Leave the pictures out. Return all other data exactly.

----

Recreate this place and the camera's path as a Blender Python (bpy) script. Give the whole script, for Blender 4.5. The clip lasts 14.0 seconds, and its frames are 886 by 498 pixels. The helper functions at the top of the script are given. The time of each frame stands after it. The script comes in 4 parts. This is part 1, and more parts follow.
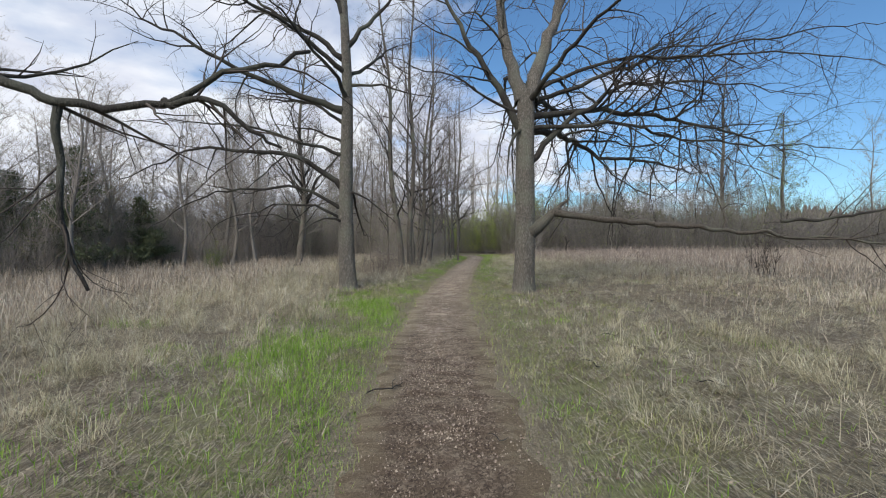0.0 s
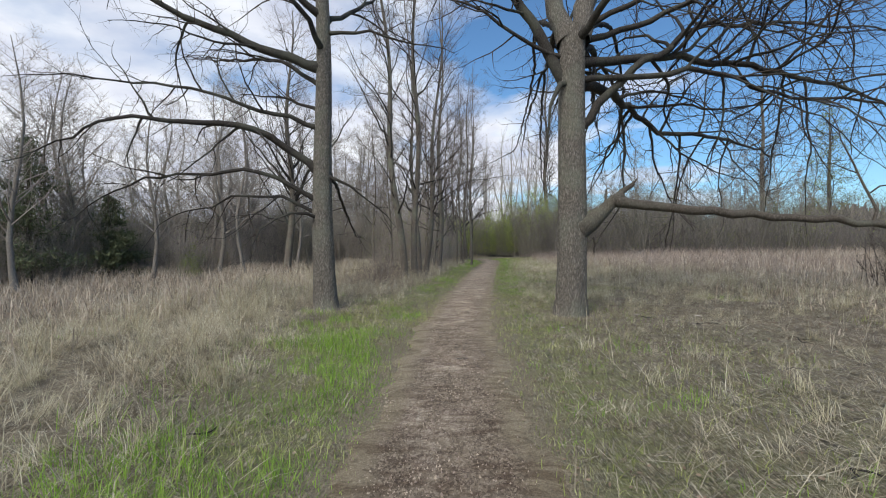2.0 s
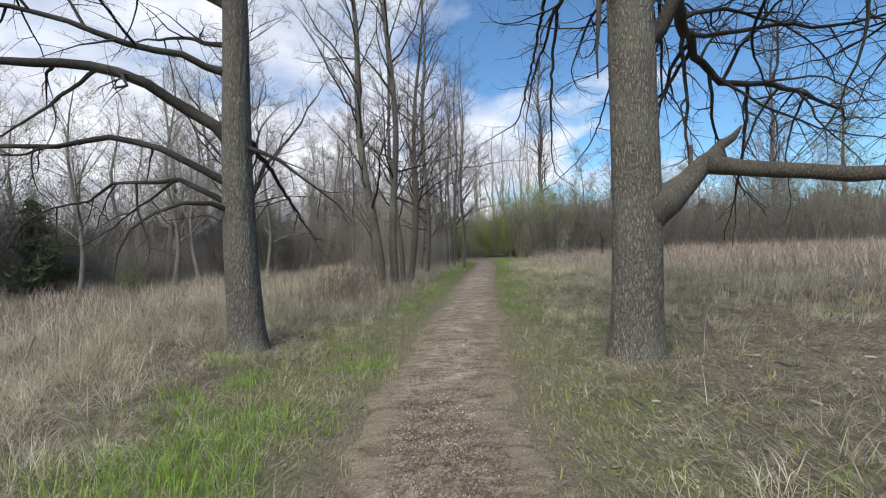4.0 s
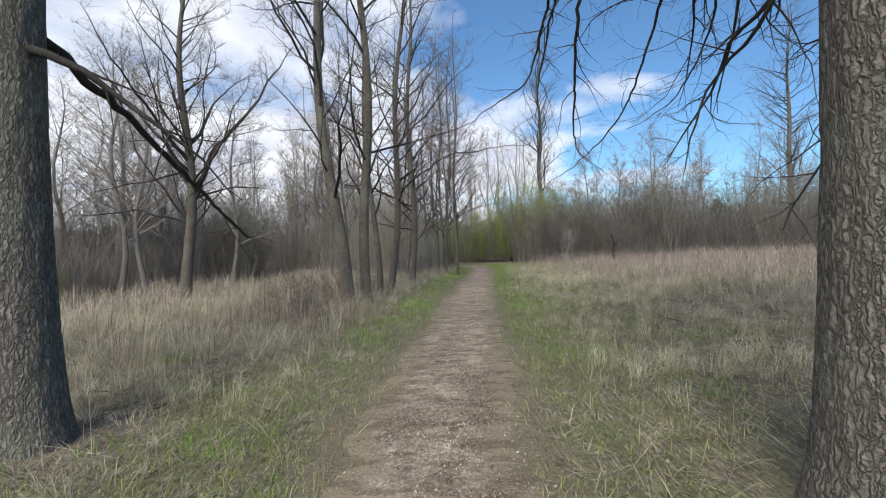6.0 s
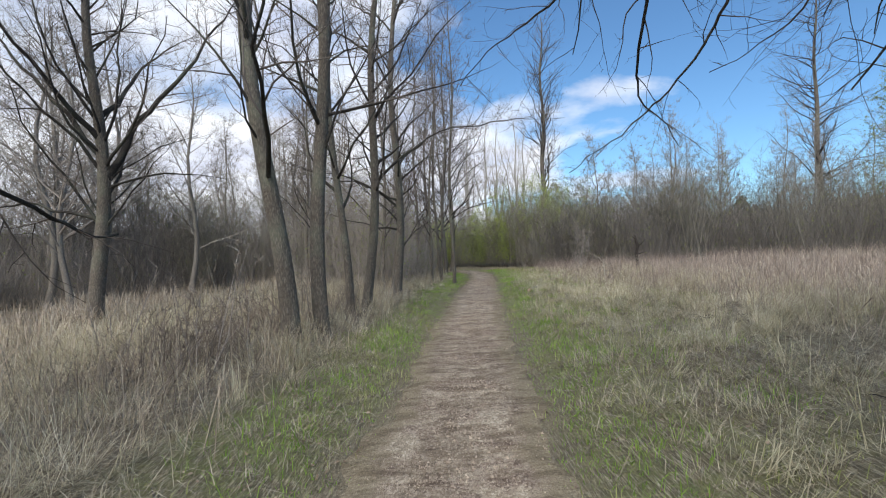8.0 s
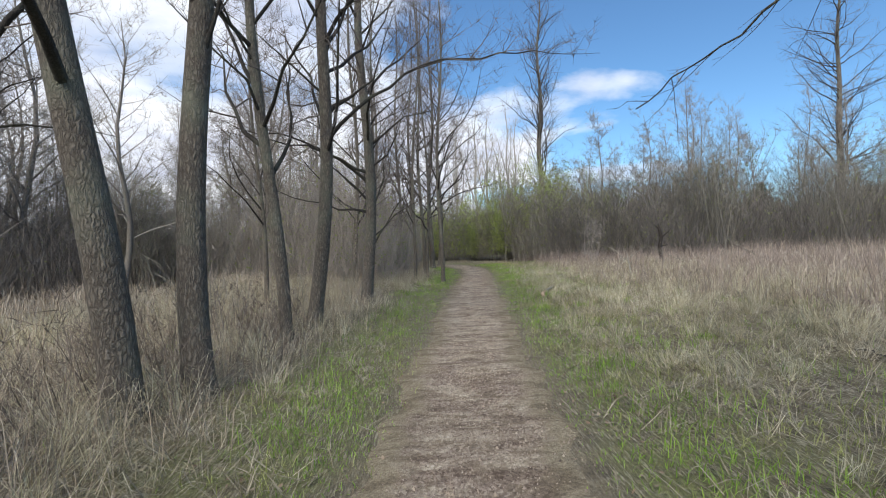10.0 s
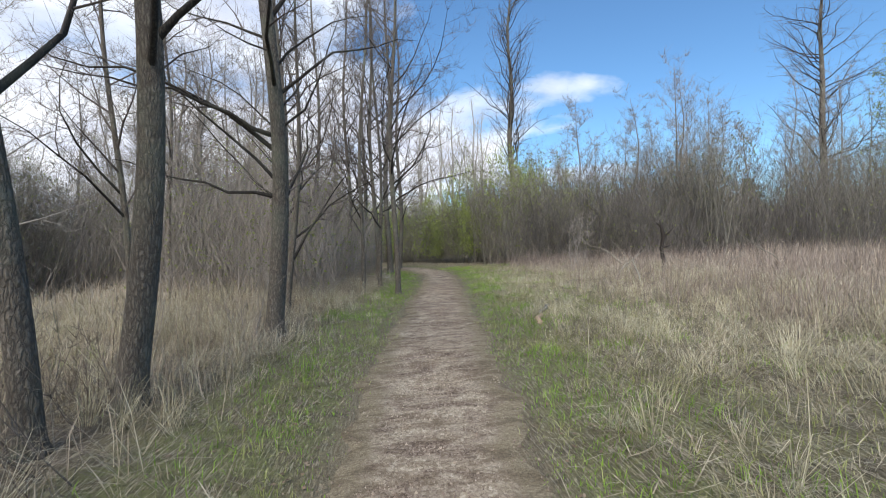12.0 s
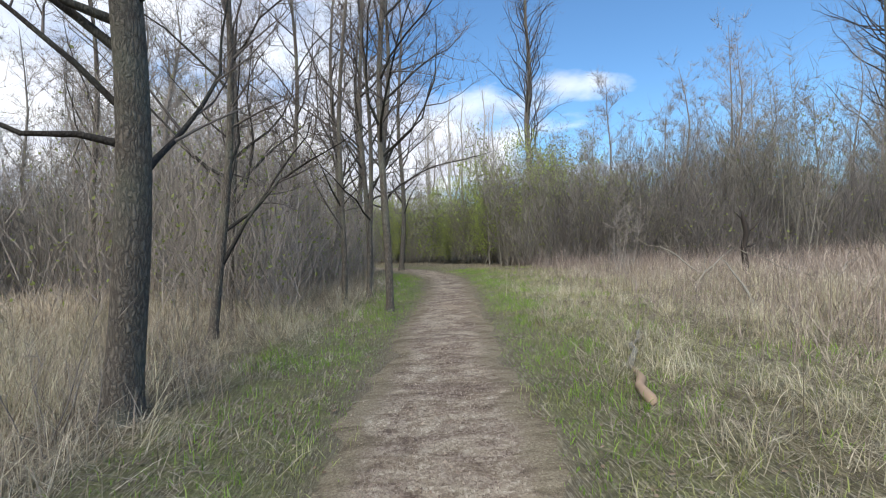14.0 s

----

**Task solution:**
Recreate this place and the camera's path as a Blender Python (bpy) script. Give the whole script, for Blender 4.5. The clip lasts 14.0 seconds, and its frames are 886 by 498 pixels. The helper functions at the top of the script are given. The time of each frame stands after it. The script comes in 4 parts. This is part 1, and more parts follow.
0.0 s
2.0 s
4.0 s
6.0 s
8.0 s
10.0 s
12.0 s
14.0 s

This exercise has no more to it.